A number of years ago at the schools Rugby Festival, one school beat another school by over sixty points in what was clearly a total mismatch. Neither team benefitted from the experience: the team that was hammered not only had a number of players injured so badly that they were ruled out for most of the season before it had even started but also had their confidence severely damaged while the team that won so convincingly gained nothing by simply walking through tackles and scoring individually and easily. What was all the more disappointing was that the team that had lost so heavily had specifically asked for matches against schools of a similar level yet were denied such an opportunity, perhaps because the more dominant team had asked for ‘easy’ matches to give their players confidence going into the season – all this in what was billed as a ‘Festival’ (pre-season fun), not a ‘Tournament’ (where a team becomes the overall winner).
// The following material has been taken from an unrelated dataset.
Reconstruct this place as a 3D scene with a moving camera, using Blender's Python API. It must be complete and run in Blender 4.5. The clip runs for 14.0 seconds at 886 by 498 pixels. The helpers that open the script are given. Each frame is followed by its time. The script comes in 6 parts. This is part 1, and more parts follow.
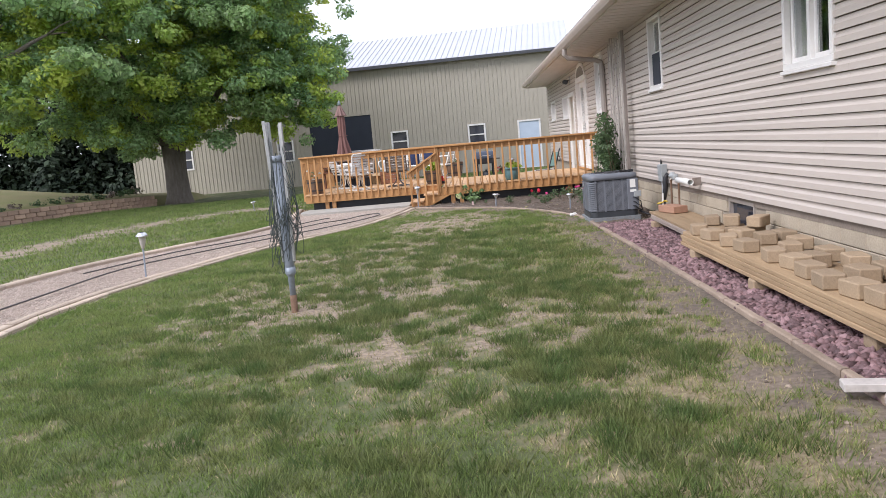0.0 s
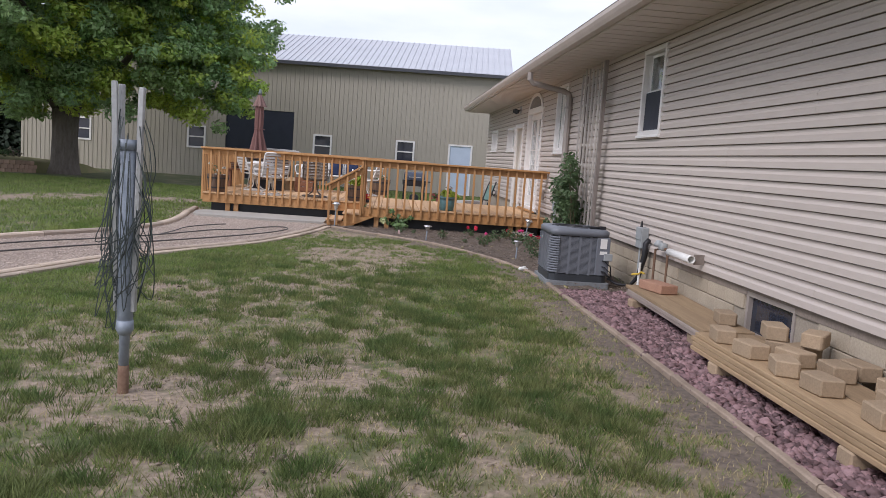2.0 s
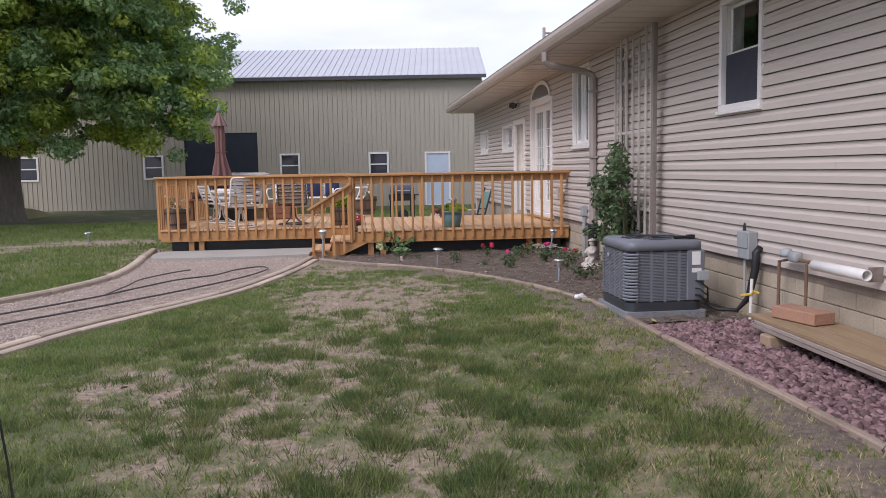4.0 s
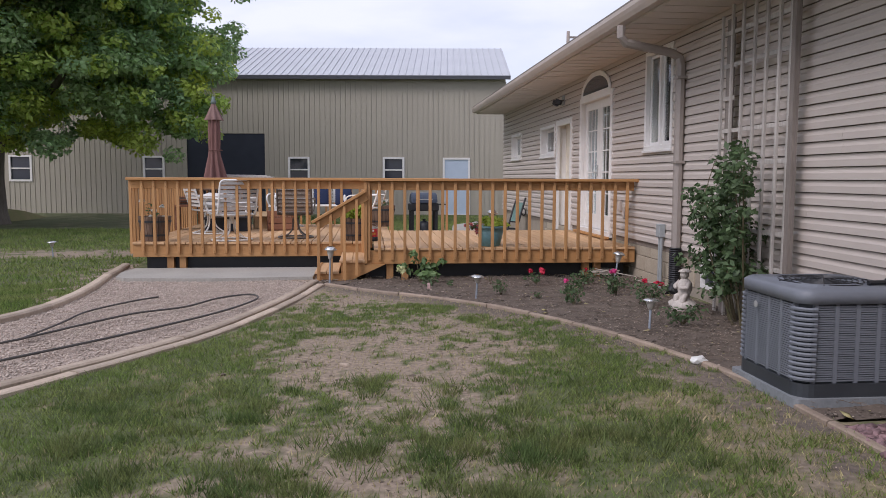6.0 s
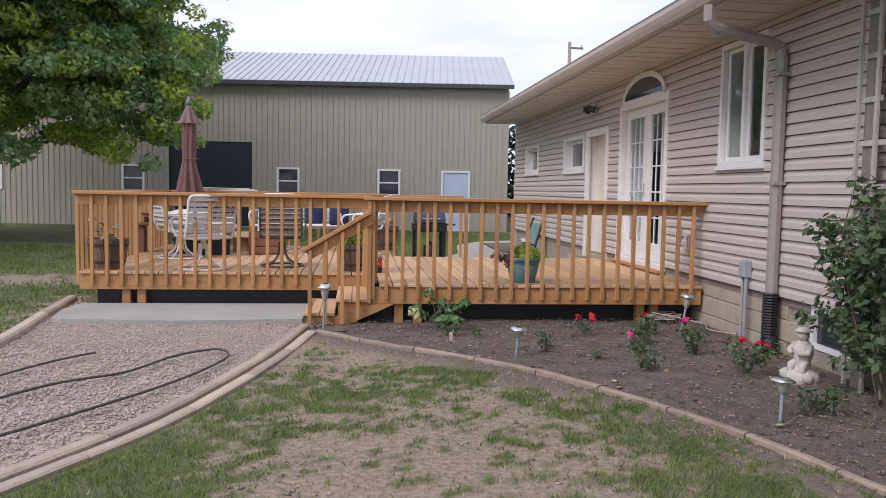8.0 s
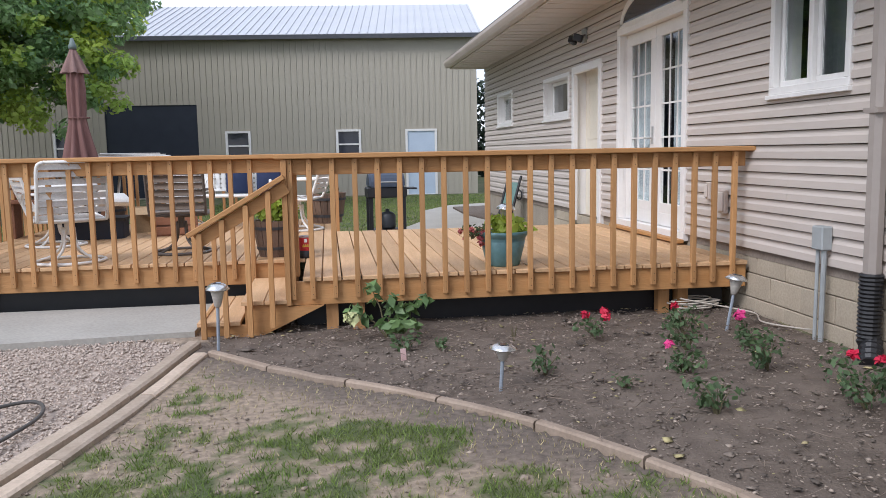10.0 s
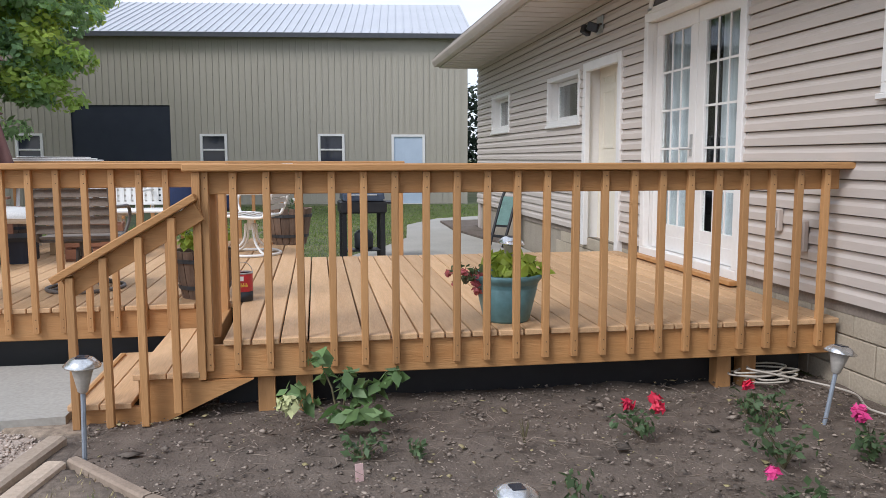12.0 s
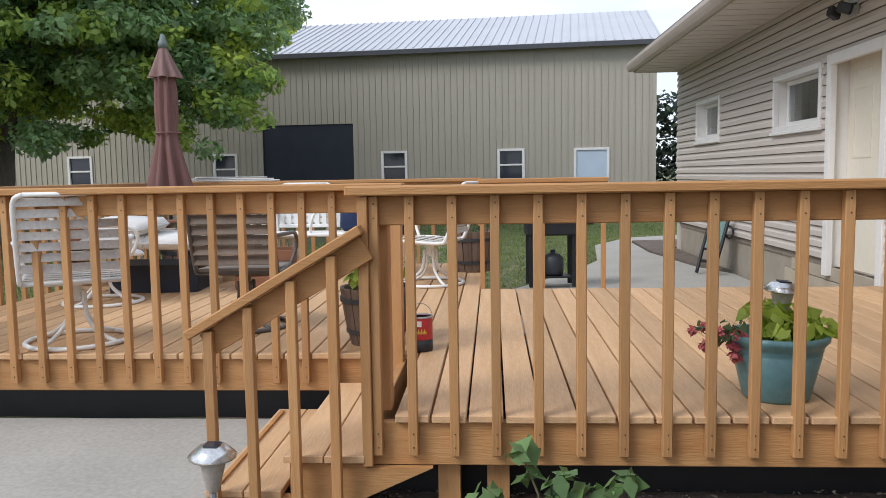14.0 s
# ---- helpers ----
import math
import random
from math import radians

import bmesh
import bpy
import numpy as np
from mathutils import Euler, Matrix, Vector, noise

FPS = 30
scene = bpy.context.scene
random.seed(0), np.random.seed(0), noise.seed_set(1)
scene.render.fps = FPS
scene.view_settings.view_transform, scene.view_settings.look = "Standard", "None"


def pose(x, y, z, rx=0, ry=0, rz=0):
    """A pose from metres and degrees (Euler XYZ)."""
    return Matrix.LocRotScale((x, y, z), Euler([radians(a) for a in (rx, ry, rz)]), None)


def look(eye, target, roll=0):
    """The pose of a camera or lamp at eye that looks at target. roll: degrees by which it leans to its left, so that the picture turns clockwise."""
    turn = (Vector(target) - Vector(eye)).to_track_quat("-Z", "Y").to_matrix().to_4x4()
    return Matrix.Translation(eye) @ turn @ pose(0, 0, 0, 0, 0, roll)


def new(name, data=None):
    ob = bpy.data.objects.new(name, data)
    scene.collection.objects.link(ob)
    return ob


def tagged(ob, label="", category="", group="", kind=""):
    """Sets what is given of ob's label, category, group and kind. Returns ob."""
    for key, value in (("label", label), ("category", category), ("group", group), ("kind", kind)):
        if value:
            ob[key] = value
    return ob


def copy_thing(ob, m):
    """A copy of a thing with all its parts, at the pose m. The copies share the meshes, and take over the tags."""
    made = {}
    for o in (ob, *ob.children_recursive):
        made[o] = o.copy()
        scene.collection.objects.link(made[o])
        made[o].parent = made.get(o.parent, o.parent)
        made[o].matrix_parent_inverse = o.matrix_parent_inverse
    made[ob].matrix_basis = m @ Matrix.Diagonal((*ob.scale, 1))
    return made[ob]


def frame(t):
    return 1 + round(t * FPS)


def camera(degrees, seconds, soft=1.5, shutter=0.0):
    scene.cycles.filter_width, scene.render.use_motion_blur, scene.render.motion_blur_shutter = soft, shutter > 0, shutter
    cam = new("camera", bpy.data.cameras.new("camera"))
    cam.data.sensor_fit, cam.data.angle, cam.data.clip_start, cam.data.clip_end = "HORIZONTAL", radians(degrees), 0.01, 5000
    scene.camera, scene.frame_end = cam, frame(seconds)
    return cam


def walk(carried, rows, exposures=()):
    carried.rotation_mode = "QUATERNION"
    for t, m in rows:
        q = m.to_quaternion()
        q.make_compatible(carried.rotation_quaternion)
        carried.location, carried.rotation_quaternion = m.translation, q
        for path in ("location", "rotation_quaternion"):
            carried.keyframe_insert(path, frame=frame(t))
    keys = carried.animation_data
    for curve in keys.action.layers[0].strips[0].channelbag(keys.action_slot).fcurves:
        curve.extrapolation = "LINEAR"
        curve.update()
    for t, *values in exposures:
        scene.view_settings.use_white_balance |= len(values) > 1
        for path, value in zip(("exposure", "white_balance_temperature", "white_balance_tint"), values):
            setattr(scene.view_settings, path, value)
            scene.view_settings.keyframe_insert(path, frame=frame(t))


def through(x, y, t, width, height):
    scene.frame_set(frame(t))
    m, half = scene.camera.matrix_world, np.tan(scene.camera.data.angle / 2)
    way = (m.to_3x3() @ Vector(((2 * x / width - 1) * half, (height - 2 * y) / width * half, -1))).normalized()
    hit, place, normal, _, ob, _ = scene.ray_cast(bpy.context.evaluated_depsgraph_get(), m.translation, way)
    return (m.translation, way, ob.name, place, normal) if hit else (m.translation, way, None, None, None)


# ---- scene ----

However, there is something even more disturbing about this incident. Shortly after the end of the ‘Festival’, the team that had won that fixture so easily contacted the other school to ask for a fixture during the regular season. Such a request might have appeared somewhat bizarre and irrational (not to mention pointless and insensitive) but it certainly became even more ugly and sickening when it was discovered that the reason they wanted the fixture so badly was so that they could beat the other school by over a hundred points; they wanted to score a century! They wanted to be remembered as being a team that beat another team by over one hundred points.
This incident is recorded here as it shows a sad yet fundamental flaw in thinking with regard to school sport (and life). What it showed was that winning was not enough. It was not enough for the players to win; they had to be able to rub it in, to ram it down the opponents’ throat, to remind them who were better. A team wins by one point and they are initially pleased but then they want to win by ten points which soon becomes twenty points. Even then, twenty points is not enough; it has to be thirty. Even one hundred points would not be enough. Winning was not enough.
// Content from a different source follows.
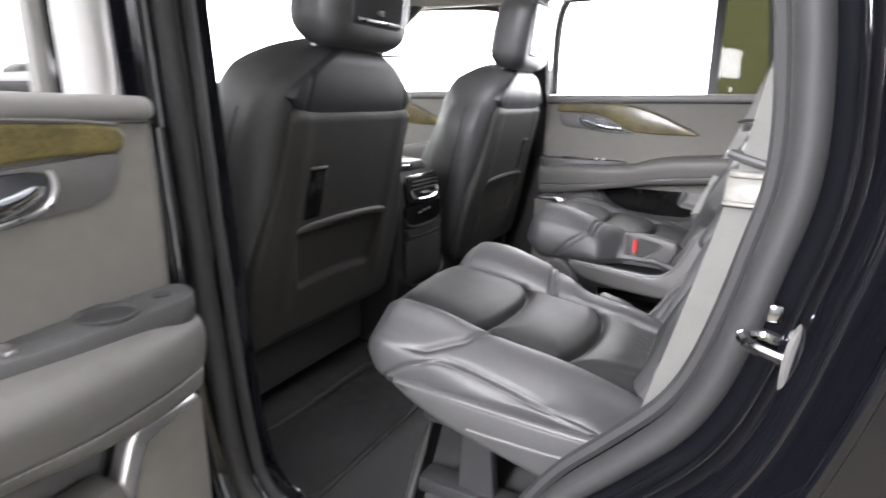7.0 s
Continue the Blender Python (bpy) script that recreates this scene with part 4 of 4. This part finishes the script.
def rear_door(m, at, rz, length, label, quarter=True, arch=True, lowered=True):
    """A side door, a along it from the hinge, p towards the cabin (m turns p over), z above the ground."""
    t = thing("car_door", at, label, "car door", "side doors", rz=rz)
    BASE = 0.5

    def put(name, shape, mat, parent=t, lab="", angle=38):
        """shape in (a, p, z)"""
        V, F = shape
        V = np.asarray(V, float) * np.array([1, m, 1]) - np.array([0, 0, BASE])
        return part(name, (V, F), mat, parent, lab, angle)

    L = length
    stretch = L / 0.98
    arch_pts = [(a * stretch, z) for a, z in ARCH] if arch else [(L - 0.02, 0.56), (L, 0.60), (L, 1.17)]
    ap = spline(arch_pts, 6)

    def zb(a):
        if a <= ap[0][0]:
            return 0.56
        return float(np.interp(a, ap[:, 0], ap[:, 1])) if arch else 0.56

    # painted shell
    w = 0.24 if arch else 0.02
    shell = [(-0.03, 0.53)] + [(p[0] + w, p[1] - 0.5 * w) for p in ap] + [(L + (0.10 if arch else 0.02), 1.335), (-0.03, 1.335)]
    put("shell", prism([tuple(p) for p in shell], "y", -0.17, -0.045, 0.012, 2), paint, t, "glossy black door shell")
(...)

There is a scene in the wonderful film ‘Cool Runnings’ about the Jamaican bobsleigh team at the 1988 Winter Olympics which bears considering in the light of this article’s subject. The coach of the team is seen as one who had won two gold medals in his younger days but also as one who had cheated in order to win another gold medal. The aspiring team captain quizzed his coach: “You had it all. Why did you cheat?” The coach’s answer was first illuminating and honest: “It’s quite simple, really. I had to win. You see, Derice, I’d made winning my whole life. And when you make winning your whole life, you have to keep on winning, no matter what.” He discovered he had to win no matter how. The coach was correct in another way; when we make winning our whole life, we have to keep on winning, no matter where. We have to win not just in sport but also in relationships; we have to win in business; we have to win in elections; we have to win in everything – arguments, debates, traffic jams. No matter what or how! Winning is never enough.
There is certainly a very real danger that school teams have made it all about winning but the players will sadly discover that winning is never enough. It is like a drug that promises so much but simply leaves a dreadful vacuum afterwards. Sport is not the worst drug; winning is. Winning is never enough; having it all is never enough. We must teach them that vital lesson.
However, what the bobsleigh coach went on to say was even more profound and insightful, based as it was on his own experience: “A gold medal is a wonderful thing. But if you are not enough without it you will never be enough with it.” The simple fact is that winning a medal, trophy or match does not determine who we are; winning a match will not bring us a job or a spouse. We might take the words from a song of another film, ‘The Greatest Showman’ which extremely evocatively declare that “All the shine of a thousand spotlights, All the stars we steal from the night sky Will never be enough, Never be enough”. We have to be enough without the winning or else we will never be enough. So our task as parents and teachers is to ensure that pupils are enough whether they win or lose; our task is to help them understand what makes them enough. Maybe we can gain a slight insight into the truth from the film’s title; it is not Cool Winnings but Cool Runnings. That is enough.